Disney will announce its quarterly financials on Thursday afternoon, and given that its reduced ESPN guidance last earnings season caused a sector-wide stock sell-off, all eyes and ears will be on the latest figures and outlook.
“Given investor focus on subscriber trends, investors will be interested in a subscriber update, which Disney generally provides with year end results,” said Mogil. “Also of investor interest will be cost commentary at ESPN outside of programming costs, as well as early Star Wars consumer product commentary following Force Friday.”
He forecasts quarterly revenue and earnings of $13.7 billion and $1.08 per share, compared to the Wall Street consensus of $13.5 billion and $1.13.
“At the parks segment, we view positive domestic and international airport passenger data at Orlando International Airport as a good proxy for segment growth,” Mogil said.

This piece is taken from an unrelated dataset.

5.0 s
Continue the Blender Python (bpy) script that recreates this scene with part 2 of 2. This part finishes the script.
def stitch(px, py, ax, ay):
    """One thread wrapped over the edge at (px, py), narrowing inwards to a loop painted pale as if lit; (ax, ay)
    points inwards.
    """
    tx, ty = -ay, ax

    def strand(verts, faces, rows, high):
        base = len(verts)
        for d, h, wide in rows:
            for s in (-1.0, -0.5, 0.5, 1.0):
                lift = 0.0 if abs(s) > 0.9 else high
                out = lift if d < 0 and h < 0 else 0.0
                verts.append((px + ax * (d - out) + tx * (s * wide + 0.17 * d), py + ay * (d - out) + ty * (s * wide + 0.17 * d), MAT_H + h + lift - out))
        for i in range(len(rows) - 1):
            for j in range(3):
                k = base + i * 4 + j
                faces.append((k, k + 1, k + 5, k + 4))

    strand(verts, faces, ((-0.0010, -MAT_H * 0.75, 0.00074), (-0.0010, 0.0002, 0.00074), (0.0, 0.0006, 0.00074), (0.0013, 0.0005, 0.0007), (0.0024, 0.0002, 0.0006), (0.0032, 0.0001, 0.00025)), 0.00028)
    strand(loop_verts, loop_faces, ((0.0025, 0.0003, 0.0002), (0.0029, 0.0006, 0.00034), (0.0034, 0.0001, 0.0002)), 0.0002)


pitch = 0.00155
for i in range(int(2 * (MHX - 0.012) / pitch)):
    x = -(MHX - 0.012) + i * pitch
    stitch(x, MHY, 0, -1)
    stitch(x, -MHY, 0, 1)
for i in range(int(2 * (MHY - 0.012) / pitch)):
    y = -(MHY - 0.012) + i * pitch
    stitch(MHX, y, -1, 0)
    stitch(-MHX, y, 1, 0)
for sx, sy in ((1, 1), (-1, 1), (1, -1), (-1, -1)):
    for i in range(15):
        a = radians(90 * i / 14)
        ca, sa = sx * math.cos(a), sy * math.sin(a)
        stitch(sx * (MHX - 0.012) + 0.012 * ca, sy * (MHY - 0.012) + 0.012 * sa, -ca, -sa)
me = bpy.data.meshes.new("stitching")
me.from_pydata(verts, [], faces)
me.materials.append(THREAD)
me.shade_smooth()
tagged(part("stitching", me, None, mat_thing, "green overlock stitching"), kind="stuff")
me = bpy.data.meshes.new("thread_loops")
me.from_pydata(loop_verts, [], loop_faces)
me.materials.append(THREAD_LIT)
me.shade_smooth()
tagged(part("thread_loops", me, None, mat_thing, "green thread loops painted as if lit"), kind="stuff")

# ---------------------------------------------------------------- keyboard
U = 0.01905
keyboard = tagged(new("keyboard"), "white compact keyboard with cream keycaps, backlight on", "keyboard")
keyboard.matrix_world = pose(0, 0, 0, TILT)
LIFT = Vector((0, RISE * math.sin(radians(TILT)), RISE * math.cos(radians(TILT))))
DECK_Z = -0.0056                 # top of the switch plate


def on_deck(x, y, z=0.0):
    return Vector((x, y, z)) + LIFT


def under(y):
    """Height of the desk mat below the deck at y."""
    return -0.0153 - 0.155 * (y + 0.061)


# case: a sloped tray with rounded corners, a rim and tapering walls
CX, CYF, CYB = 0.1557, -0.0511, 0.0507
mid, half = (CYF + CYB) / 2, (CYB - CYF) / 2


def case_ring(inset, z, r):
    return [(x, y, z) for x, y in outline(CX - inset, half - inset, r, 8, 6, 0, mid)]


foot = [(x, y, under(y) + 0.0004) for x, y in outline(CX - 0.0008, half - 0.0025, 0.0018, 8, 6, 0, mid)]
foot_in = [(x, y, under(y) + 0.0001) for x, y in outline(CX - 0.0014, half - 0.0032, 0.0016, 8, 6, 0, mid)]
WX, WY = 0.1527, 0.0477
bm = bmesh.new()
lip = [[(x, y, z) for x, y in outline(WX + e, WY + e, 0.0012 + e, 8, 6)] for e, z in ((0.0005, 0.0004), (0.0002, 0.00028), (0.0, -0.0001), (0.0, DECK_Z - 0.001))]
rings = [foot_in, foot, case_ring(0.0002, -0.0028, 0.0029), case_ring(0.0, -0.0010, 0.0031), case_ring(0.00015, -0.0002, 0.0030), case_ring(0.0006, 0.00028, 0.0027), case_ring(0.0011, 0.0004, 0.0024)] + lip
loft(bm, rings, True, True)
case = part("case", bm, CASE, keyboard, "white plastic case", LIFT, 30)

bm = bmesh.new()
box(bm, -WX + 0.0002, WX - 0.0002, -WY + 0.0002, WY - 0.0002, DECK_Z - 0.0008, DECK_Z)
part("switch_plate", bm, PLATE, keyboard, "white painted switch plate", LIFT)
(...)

We view this data point as likely easing investor concerns of a strong dollar slowing down international attendance.
Closing out earnings season for Hollywood conglomerate will be Viacom, which will report its latest results on Nov. 12.
Mogil recently modestly reduced his quarterly earnings estimates on “higher programming expenses, which we view favorably, as domestic ad weakness in the quarter was lighter than we had previously estimated.” He explained: “We view the company as ramping up programming investment and view the investment as prudent/positive as the strongest shows on its networks have generally been the newest ones.”
He added: “On the SVOD side, with Epix leaving Netflix, the company has now domestically entirely left Netflix and view that decision even with likely smaller SVOD contributions as favorable for an ad -supported company and to continue to ensure new entrants into the SVOD arena a longer-term positive regarding pricing and windowing.”
Summarized the analyst in his report’s headline: “Domestic ad improves and view higher programming/promotion expenses favorably.”
He forecasts quarterly revenue and earnings of $4.0 billion and $1.52 per share, respectively, compared to Wall Street consensus of $3.9 billion and $1.56.